- **SET PROBLEM**:
Copy out each line that has "parts" in it.

──────── DATA ENTRIES ────────

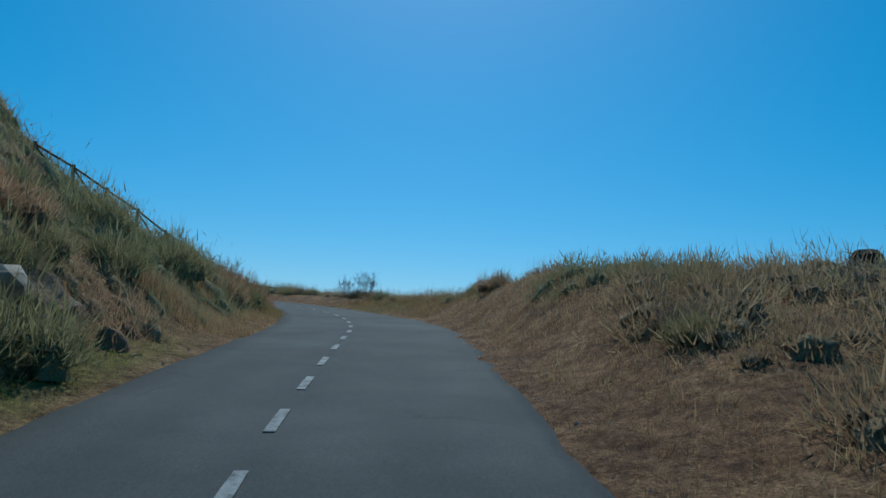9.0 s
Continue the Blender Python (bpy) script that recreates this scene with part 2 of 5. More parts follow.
M_OLIVE = leafy("olive_leaf", [(0.065, 0.09, 0.04), (0.11, 0.14, 0.068), (0.18, 0.21, 0.115)], through_light=0.45)
M_POPLAR = leafy("poplar_leaf", [(0.1, 0.15, 0.09), (0.16, 0.215, 0.14), (0.22, 0.28, 0.2)], through_light=0.35)
M_GREY = leafy("grey_shoots", [(0.15, 0.185, 0.125), (0.22, 0.255, 0.18), (0.3, 0.335, 0.25)], through_light=0.4)
M_GREYMASS = material("shaded_grey_mass", [(0.1, 0.125, 0.085), (0.15, 0.175, 0.125), (0.2, 0.225, 0.165)], 3, 0.95, 1.0, 12, per="object", spec=0.1)
M_DARKLEAF = leafy("dark_leaf", [(0.03, 0.05, 0.016), (0.055, 0.082, 0.026), (0.09, 0.12, 0.042)], through_light=0.3)
M_LIME = leafy("yellow_green_leaf", [(0.26, 0.26, 0.03), (0.4, 0.38, 0.05), (0.52, 0.47, 0.09)], through_light=0.5)
M_FRESH = leafy("fresh_leaf", [(0.06, 0.11, 0.02), (0.1, 0.17, 0.035), (0.15, 0.22, 0.06)])
M_BARK = material("bark", [(0.06, 0.045, 0.03), (0.12, 0.09, 0.065), (0.18, 0.145, 0.11)], 6, 0.95, 0.8, 5, stretch=(1, 1, 0.25))
M_STRAW = leafy("dead_twig", [(0.13, 0.1, 0.07), (0.2, 0.16, 0.11), (0.28, 0.23, 0.17)])
M_OCHRE = material("ochre_plaster", [(0.26, 0.165, 0.095), (0.36, 0.235, 0.14), (0.44, 0.31, 0.2)], 0.9, 0.95, 0.5, 8)
M_BRICK = material("old_brick", [(0.27, 0.115, 0.065), (0.37, 0.17, 0.1), (0.45, 0.24, 0.15)], 1.2, 0.92, 0.5, 9, stretch=(1, 1, 3))
M_BRICKDARK = material("weathered_brick", [(0.16, 0.085, 0.055), (0.25, 0.14, 0.085), (0.34, 0.205, 0.13)], 1.0, 0.92, 0.5, 9, stretch=(1, 1, 3))
M_ADOBE = material("earth_plaster", [(0.2, 0.105, 0.066), (0.28, 0.15, 0.095), (0.35, 0.21, 0.135)], 0.8, 0.95, 0.5, 8)
M_WHITE = material("limewashed_plaster", [(0.5, 0.46, 0.41), (0.66, 0.64, 0.61), (0.72, 0.71, 0.68)], 0.4, 0.9, 0.3, 6)
M_CREAM = material("cream_plaster", [(0.42, 0.34, 0.2), (0.53, 0.44, 0.27), (0.58, 0.5, 0.33)], 0.7, 0.9, 0.3, 6)
M_STONE = material("rubble_stone", [(0.19, 0.13, 0.085), (0.31, 0.225, 0.145), (0.42, 0.32, 0.21)], 1.6, 0.95, 0.8, 5)
M_CONCRETE = material("concrete", [(0.3, 0.285, 0.26), (0.4, 0.385, 0.35), (0.5, 0.48, 0.44)], 0.8, 0.9, 0.3, 12)
M_TILE = material("clay_tile", [(0.2, 0.105, 0.06), (0.3, 0.17, 0.1), (0.38, 0.25, 0.16)], 1.5, 0.9, 0.5, 6)
# window panes, and the painted shade of unglazed and belfry openings
M_GLASS_SHADE = material("dark_glass_and_opening_shade", [(0.012, 0.014, 0.017), (0.02, 0.022, 0.026)], 1, 0.15, 0, spec=0.5)
M_WOOD = material("weathered_wood", [(0.085, 0.055, 0.035), (0.15, 0.105, 0.07), (0.22, 0.165, 0.115)], 3, 0.9, 0.5, 6, stretch=(1, 1, 0.2))
M_SHUTTER = material("red_brown_shutter", [(0.16, 0.05, 0.03), (0.22, 0.075, 0.045)], 2, 0.7, 0.2)
M_METAL = material("dull_metal", [(0.05, 0.05, 0.055), (0.11, 0.11, 0.115)], 3, 0.5, 0.1, metal=0.8)
M_REDROCK = material("red_rock", [(0.04, 0.016, 0.012), (0.075, 0.028, 0.02), (0.115, 0.05, 0.034)], 0.6, 0.95, 1.0, 6, stretch=(0.35, 0.35, 2.2))
M_DARKROCK = material("dark_rock", [(0.02, 0.016, 0.014), (0.045, 0.036, 0.03), (0.08, 0.062, 0.05)], 1.0, 0.95, 1.0, 6)
M_PALEROCK = material("pale_rock", [(0.24, 0.18, 0.12), (0.36, 0.28, 0.2), (0.47, 0.39, 0.3)], 1.6, 0.95, 0.8, 6)
M_CUT = material("cut_rock", [(0.24, 0.135, 0.09), (0.35, 0.215, 0.148), (0.46, 0.315, 0.23)], 3.0, 0.95, 1.0, 7, stretch=(1, 1, 0.7), spec=0.1)
M_PALECUT = material("pale_cut_rock", [(0.19, 0.115, 0.07), (0.31, 0.205, 0.135), (0.44, 0.33, 0.235)], 1.6, 0.95, 1.0, 8, stretch=(0.6, 0.6, 2.0), spec=0.1)
M_SAND = material("yellow_sand", [(0.26, 0.16, 0.09), (0.34, 0.22, 0.128), (0.4, 0.28, 0.172)], 0.8, 0.95, 0.8, 10, spec=0.1)
# distant hills: the haze of the air is put into their blue colour
M_HAZEDHILL = material("hazed_far_hill", [(0.008, 0.045, 0.1), (0.014, 0.062, 0.13), (0.022, 0.08, 0.16)], 0.012, 1.0, 0, 8)

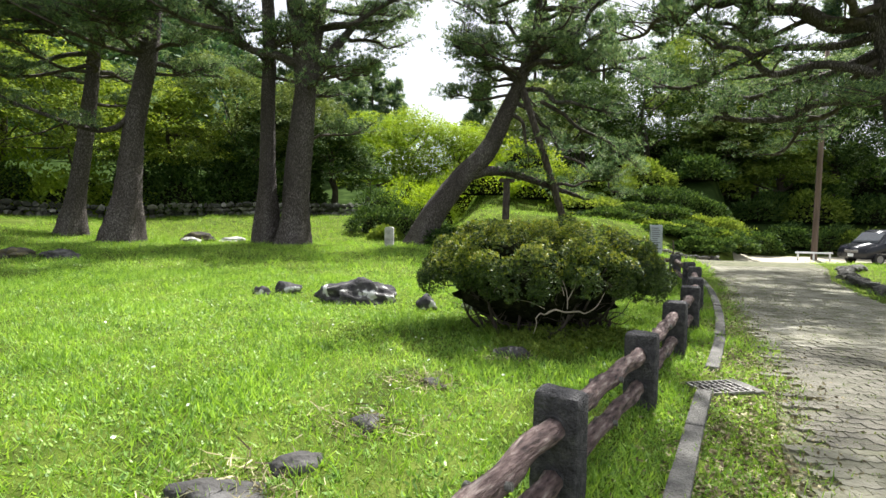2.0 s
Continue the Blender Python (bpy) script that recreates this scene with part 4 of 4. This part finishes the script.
# ---- walls, signs, pole, car ----
def stone_wall(name, line, tall, thick, size, mat, label, parts, seed, base_drop=0.1):
    """A dry wall of rough stones along a line, laid in courses."""
    r = np.random.default_rng(seed)
    line = smooth_line([(*p, 0) for p in line], 8)
    seg = np.concatenate([[0], np.cumsum(np.linalg.norm(np.diff(line, axis=0), axis=1))])
    wall = tagged(new(name), label, "wall", kind="structure")
    bm = bmesh.new()
    bmesh.ops.create_icosphere(bm, subdivisions=1, radius=1)
    bv = np.array([tuple(v.co) for v in bm.verts])
    bf = np.array([[v.index for v in f.verts] for f in bm.faces])
    bm.free()
    shapes = [mesh_from("stone", bv * (1 + 0.22 * r.normal(size=(len(bv), 1))), bf, mat) for _ in range(6)] if parts else None
    pl = Pile()
    z = 0.0
    while z < tall:
        h = size * r.uniform(0.6, 0.85)
        s = r.uniform(0, size)
        while s < seg[-1]:
            w = size * r.uniform(0.75, 1.5)
            x, y = [np.interp(s + w / 2, seg, line[:, k]) for k in (0, 1)]
            x2, y2 = [np.interp(min(seg[-1], s + w / 2 + 0.1), seg, line[:, k]) for k in (0, 1)]
            a = math.atan2(y2 - y, x2 - x)
            zz = hz(x, y) - base_drop + z + h / 2 + r.normal(0, 0.02)
            if parts:
                st = new("stone", shapes[r.integers(0, 6)])
                st.parent = wall
                st.matrix_world = pose(x + r.normal(0, 0.02), y + r.normal(0, 0.02), zz, r.uniform(-12, 12), r.uniform(-12, 12), math.degrees(a)) @ Matrix.Diagonal((w * 0.56, thick * 0.55, h * 0.62, 1))
            else:
                v = bv * (1 + 0.2 * r.normal(size=(len(bv), 1))) * [w * 0.56, thick * 0.55, h * 0.62]
                c, sn = math.cos(a), math.sin(a)
                v = np.stack([v[:, 0] * c - v[:, 1] * sn + x, v[:, 0] * sn + v[:, 1] * c + y, v[:, 2] + zz], -1)
                pl.add(v, bf)
            s += w
        z += h
    if not parts:
        tagged(part_np("stones", *pl.arrays(), mat, wall), kind="stuff")


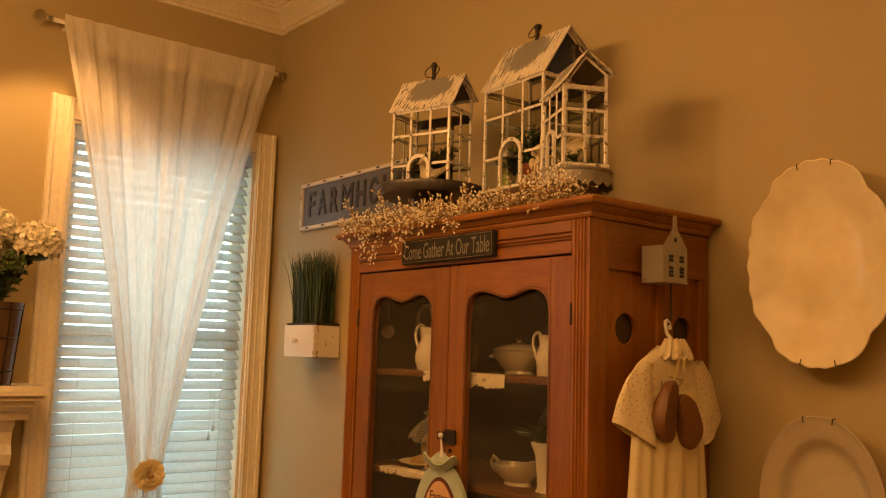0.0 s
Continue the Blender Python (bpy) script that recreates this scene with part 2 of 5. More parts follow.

────────

- **EXERCISE ANSWER**:
Continue the Blender Python (bpy) script that recreates this scene with part 2 of 5. More parts follow.
def stone_wall(name, line, tall, thick, size, mat, label, parts, seed, base_drop=0.1):
    shapes = [mesh_from("stone", bv * (1 + 0.22 * r.normal(size=(len(bv), 1))), bf, mat) for _ in range(6)] if parts else None
            if parts:
    if not parts:
Continue the Blender Python (bpy) script that recreates this scene with part 2 of 5. More parts follow.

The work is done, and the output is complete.